The Sompahemaa Foundation, as part of the 5th Anniversary of its Founder and Executive Director, Nana Mrs Irene Kyei-Mensah-Bonsu as Sompahemaa of Suame Municipality (which subsequently gave birth to the Foundation) has embarked on a three-day medical outreach programme for staff and inmates of the Nsawam Medium Security Prison.
The Sompahemaa Foundation, which seeks, among other things, to improve healthcare delivery of vulnerable women, children and the marginalised in society has assembled about 150 volunteers comprising 120 medical doctors and paramedics, and medical equipment and drugs worth several thousands of Ghana Cedis to provide free medical outreach services to the prison community which has 3,243 male inmates with 870 officers and 79 female incarcerations with 250 officers of the Ghana Prisons Service.
The Guest of Honour for the occasion was the Sompahene of Suame Municipal Area, Nana Dr. Osei Kyei-Mensah-Bonsu, MP for Suame and the Vice Chairman of the Commonwealth Parliamentary Association.
The Sompa couple were met on arrival by the Eastern Regional Commander of the Prisons Service, DDP Kwaku Ababio Ali, ably assisted by the top hierarchy of the Eastern Regional Prisons Command. The team was later joined by the Director-General of the Ghana Prisons Service, Mr. Isaac Kofi Egyiri.
After a closed-door meeting, where officers of the Prisons Service ostensibly briefed the group on the do’s and don’ts of the facility, the Sompahene and Sompahemaa were taken on a tour of the prison facility to acquaint themselves with firsthand knowledge of the operations and conditions at the facility.
Various sectoral heads, such as those in charge of education, reformation and medical units, were given the opportunity to lead in discussing progress made so far at their respective departments, and also to enumerate challenges being faced in their daily operations to the Sompahene, Nana Dr. Osei Kyei-Mensah-Bonsu, who coincidentally is the Leader of Government Business at the Parliament of Ghana.
The Medical Superintendent of the Nsawam Prison Hospital, Dr. Lawrence Acheampong took the Sompa couple and their entourage through some touching predicaments at the prisons hospital.
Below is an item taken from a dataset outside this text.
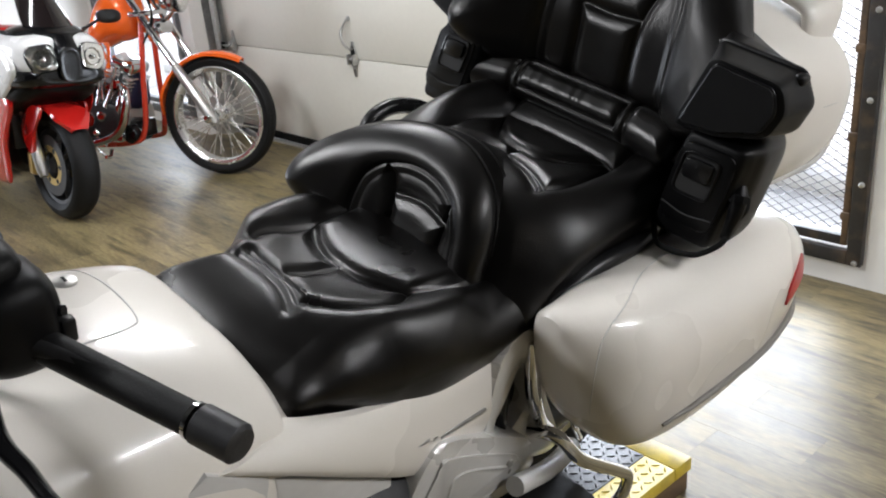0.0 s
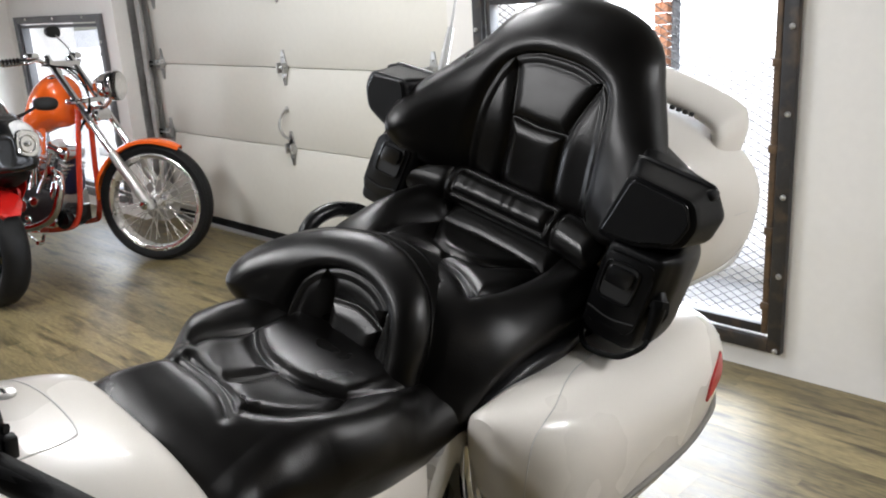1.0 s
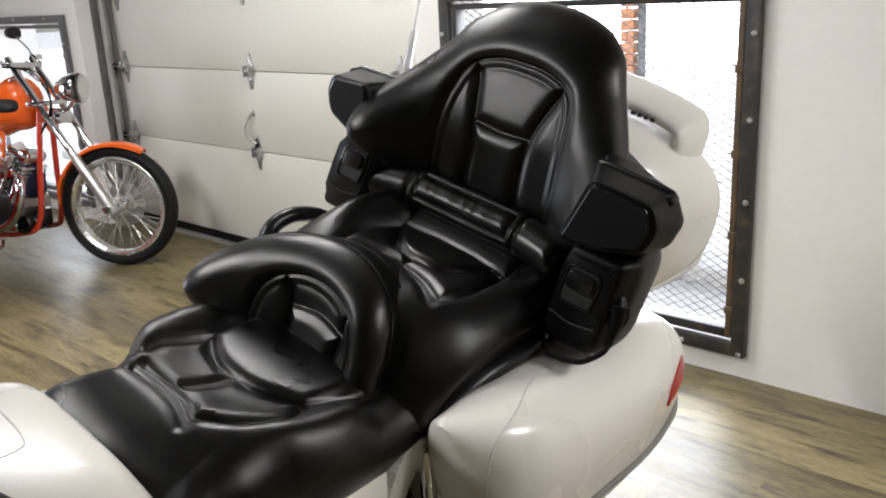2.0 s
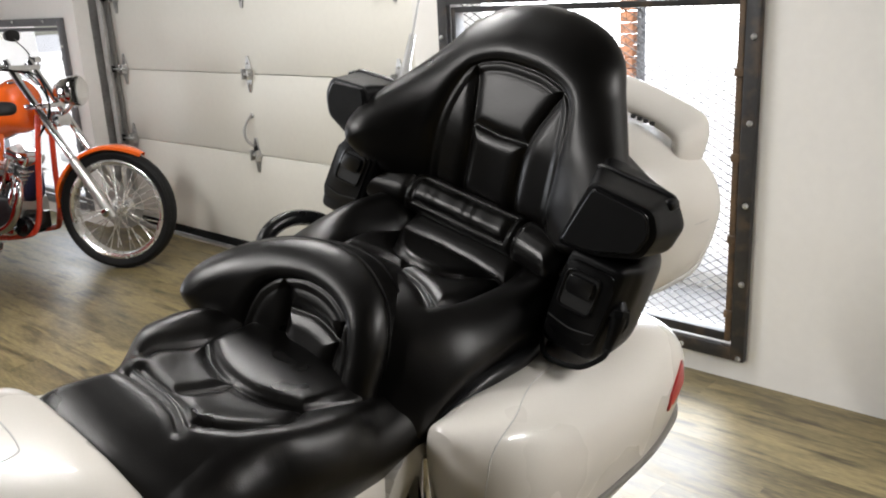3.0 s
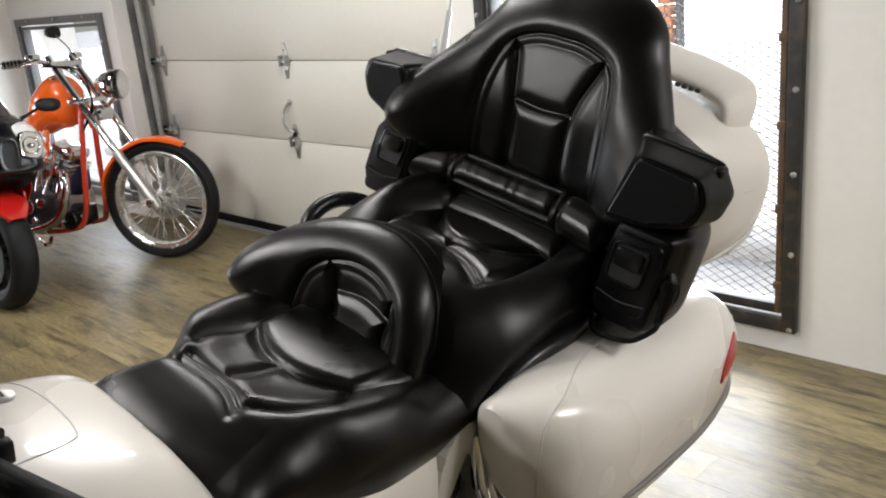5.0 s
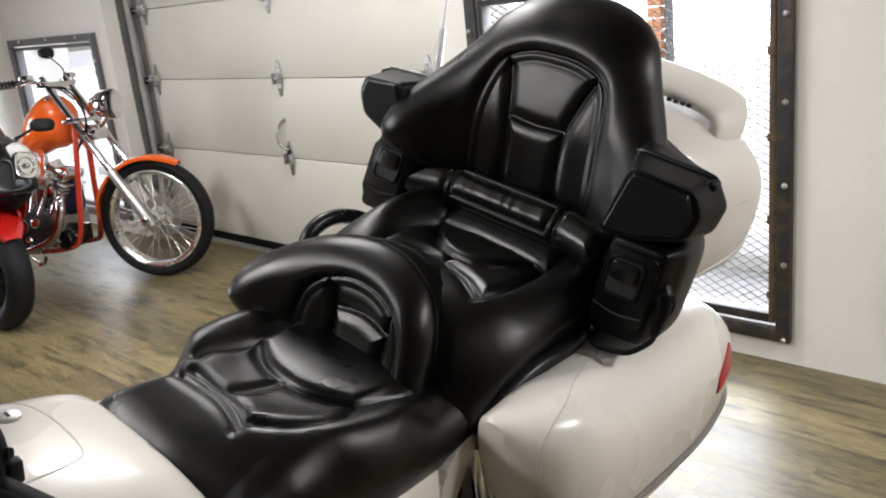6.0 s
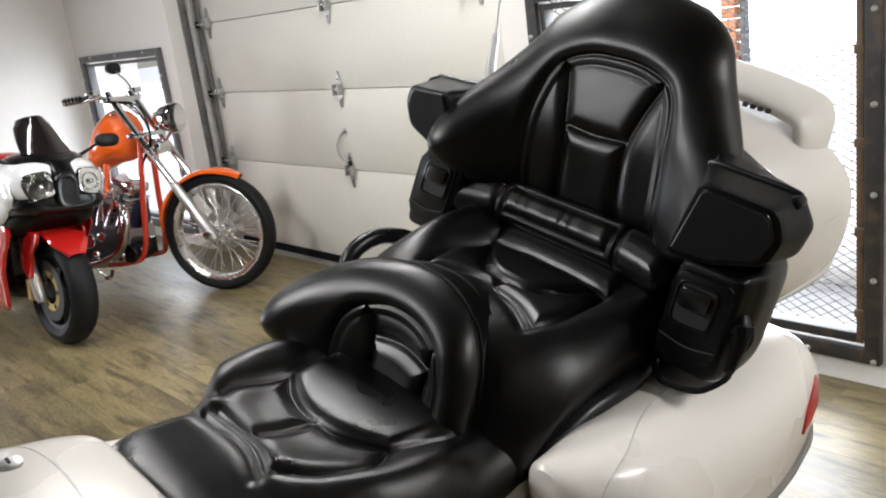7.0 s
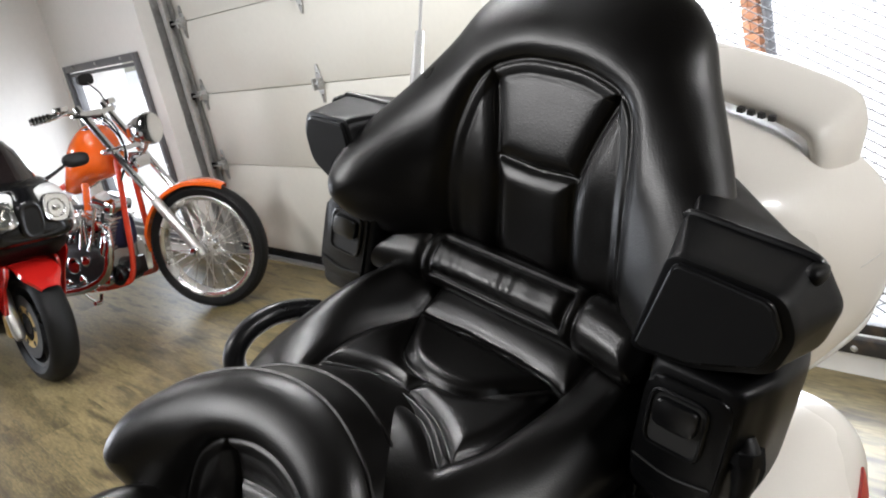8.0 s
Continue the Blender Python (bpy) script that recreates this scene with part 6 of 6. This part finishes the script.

He disclosed that the facility now has a fully-fledged district hospital status under the HeFRA, and is used as the only Referral Center for all prisoners in the country.
He walked the couple through the five (5) wards where inmates with chronic and highly infectious diseases had to be kept and taken care of on a daily basis, including those suffering from mental and gerontological problems.
Dr. Acheampong narrated situations where incapacitated inmates would have to serve their entire sentences in the hospital.
The Hospital Administrator corroborated Dr Acheampong’s narrations and attributed their major setback in effective healthcare delivery to delays in the payment of NHIA claims. He was, however, happy with the low mortality rate at the hospital, which stood at about 3 deaths per year per every 1000 inmates.
He bemoaned the fact that the facility was being run solely with claims from the National Health Insurance Authority since its location does not allow the provision of medical services to the outside community, a situation which would have afforded them the opportunity to earn some income. He, therefore, appealed to the Sompahene, Nana Dr Osei Kyei-Mensah-Bonsu, to impress upon the Government to, through the NHIA, prioritise on-time payments of NHIA claims from the facility.
The couple was also briefed on how some inmates are offered the opportunity to further their studies whilst serving their sentences.
At every stage of the tour, a visibly shattered Majority Leader of Ghana’s Parliament reiterated the need for inmates to hold fast onto the Lord and to also take whatever reformations they were being taken through seriously. He advised them to ‘never say never’ in this life. In his quest to comfort and encourage the inmates, the Sompahene narrated the story of an 85-year-old pensioner-turned-billionaire who started a new business with just US$105 at age 65.
In the relatively nicer, more humane conditions at the female prison, the Sompahemaa expressed how she always got moved by already vulnerable women whose freedoms get curtailed, this time not by household activities, but by the law.
She urged them to be guided by the Bible at all times and remember that “it is possible for something positive to come from Nazareth.”